Don’t automatically make the shitty things that people do about race, gender, orientation, etc.


3 Easy Steps to Avoid being an Asshole


There is nothing worse than being that girl/guy who not only handles a crappy situation poorly, but also blames the person’s race/gender/so on for the fact that it happened. Don’t get me wrong, I’m sure we’ve all seen stereotypes for all types of people being fulfilled, but that doesn’t mean that one archetype is indicative to every person that belongs to it.


That means that just because you were hurt by a man/woman doesn’t mean they are all cheaters/gold diggers, and just because your bike was stolen by a black guy doesn’t mean that all black people are going to steal things from you. It’s already bad enough that you had a really lousy experience, but you’re only making it worse by attaching that negativity to an entire group of people that had nothing to do with it outside of the one culprit.

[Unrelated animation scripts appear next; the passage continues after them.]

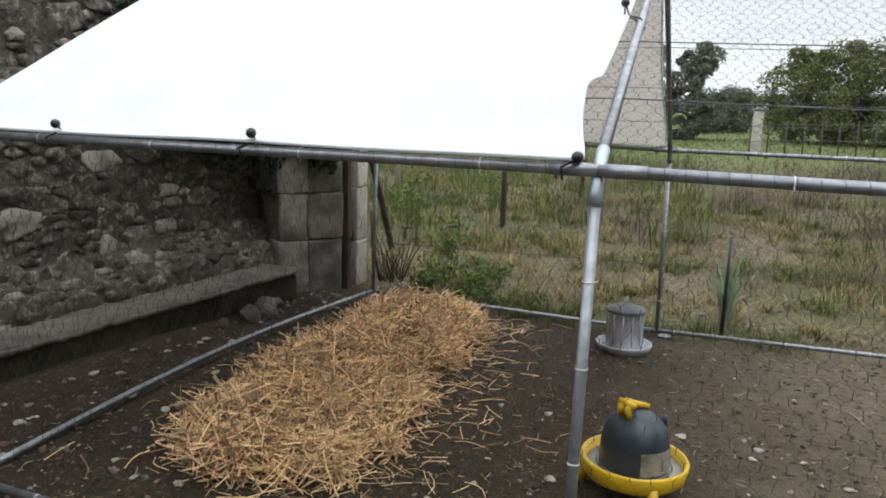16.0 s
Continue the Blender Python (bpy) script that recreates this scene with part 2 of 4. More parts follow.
GREEN = leafy("green_grass", (0.135, 0.155, 0.040), (0.072, 0.086, 0.022), 0.6)
DRY = leafy("dry_grass", (0.30, 0.24, 0.11), (0.18, 0.145, 0.062), 0.55)
WEED = leafy("weed_leaf", (0.145, 0.185, 0.05), (0.08, 0.112, 0.03), 0.5)
BLUE_LEAF = leafy("iris_leaf", (0.26, 0.36, 0.22), (0.18, 0.27, 0.155), 0.3, 0.35)
IVY = leafy("ivy_leaf", (0.022, 0.042, 0.018), (0.012, 0.026, 0.010), 0.5, 0.12)
OAK = leafy("tree_leaf", (0.105, 0.13, 0.062), (0.062, 0.082, 0.04), 0.5, 0.3)
# hedge leaves raised towards grey, the haze over the field in their colour
HEDGE = leafy("hazy_hedge_leaf", (0.17, 0.185, 0.125), (0.12, 0.136, 0.092), 0.5, 0.35)
MEADOW = leafy("meadow_leaf", (0.165, 0.20, 0.072), (0.105, 0.132, 0.048), 0.35, 0.3)
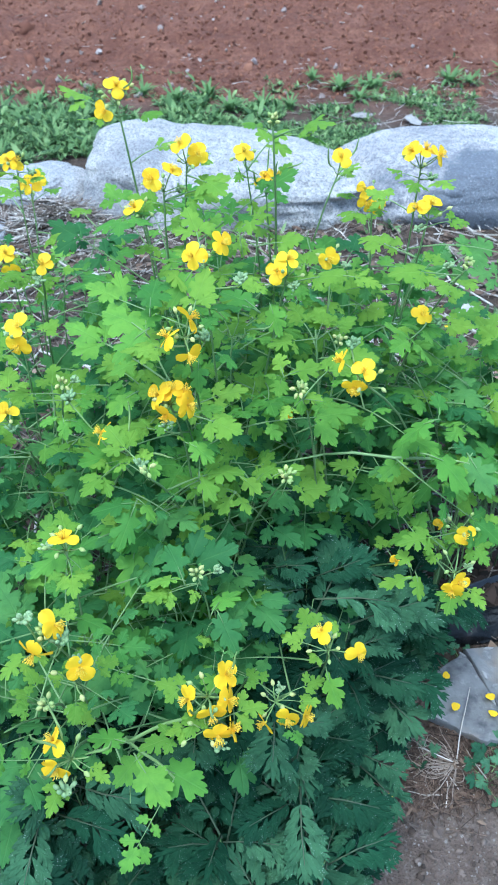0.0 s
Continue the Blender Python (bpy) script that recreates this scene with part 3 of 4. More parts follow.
# ---- litter, clods, weeds ----
def litter(name, mat, count, where, length, thick, flat, label, category, seed):
    """Dry stalks and scraps strewn over the earth."""
    r = random.Random(seed)
    b = Build()
    for _ in range(count):
        x, y = where(r)
        L, a = length * r.uniform(0.3, 1.3), r.uniform(0, math.pi)
        z = ground_height(x, y) + r.uniform(0.001, 0.014)
        d = Vector((math.cos(a), math.sin(a), r.uniform(-0.12, 0.18)))
        c = Vector((x, y, z))
        if flat:
            w = Vector((-d.y, d.x, r.uniform(-0.5, 0.5))) * L * r.uniform(0.2, 0.5)
            k = Vector((0, 0, r.uniform(0.0, 0.3) * L))
            v = [c - d * L, c - d * L * 0.3 + w + k, c + d * L * 0.5 + w * 0.8, c + d * L, c + d * L * 0.4 - w + k * 0.5, c - d * L * 0.4 - w * 0.8]
            b.add(v, [(0, 1, 5), (1, 2, 4, 5), (2, 3, 4)])
        else:
            t = thick * r.uniform(0.5, 1.5)
            s = Vector((-d.y, d.x, 0)) * L * r.uniform(-0.12, 0.12)
            b.tube([c - d * L / 2, c + s, c + d * L / 2], [t, t * 0.9, t * 0.5], 4, 0, False)
    tagged(new(name, b.mesh(name, mat, smooth=not flat)), label, category, kind="stuff")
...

You need to, first and foremost, accept that there are shitty people in the world. They are shitty people that do shitty things and live up to shitty stereotypes, but that doesn’t mean that everyone who belongs to their face, or their gender – what have you is the exact same as them. You need to hold the individual responsible for the crappy things that they did and move on from there. By blaming an entire group of people, you’re just inviting more negativity into your life by creating such a large stigma that will always pop up whenever you leave the house.


So, the overall lesson: hold the person accountable, not the "label" they wear.


Alright everyone, I decided to stop this after three because I could truthfully go on for days and I wanted to keep this to-the-point and sweet. I hope you enjoyed this myTake and got something out of it like a laugh or simply found it to be an entertaining read. I hope you all had a good Monday and you enjoy the rest of your week. Thanks as always for reading.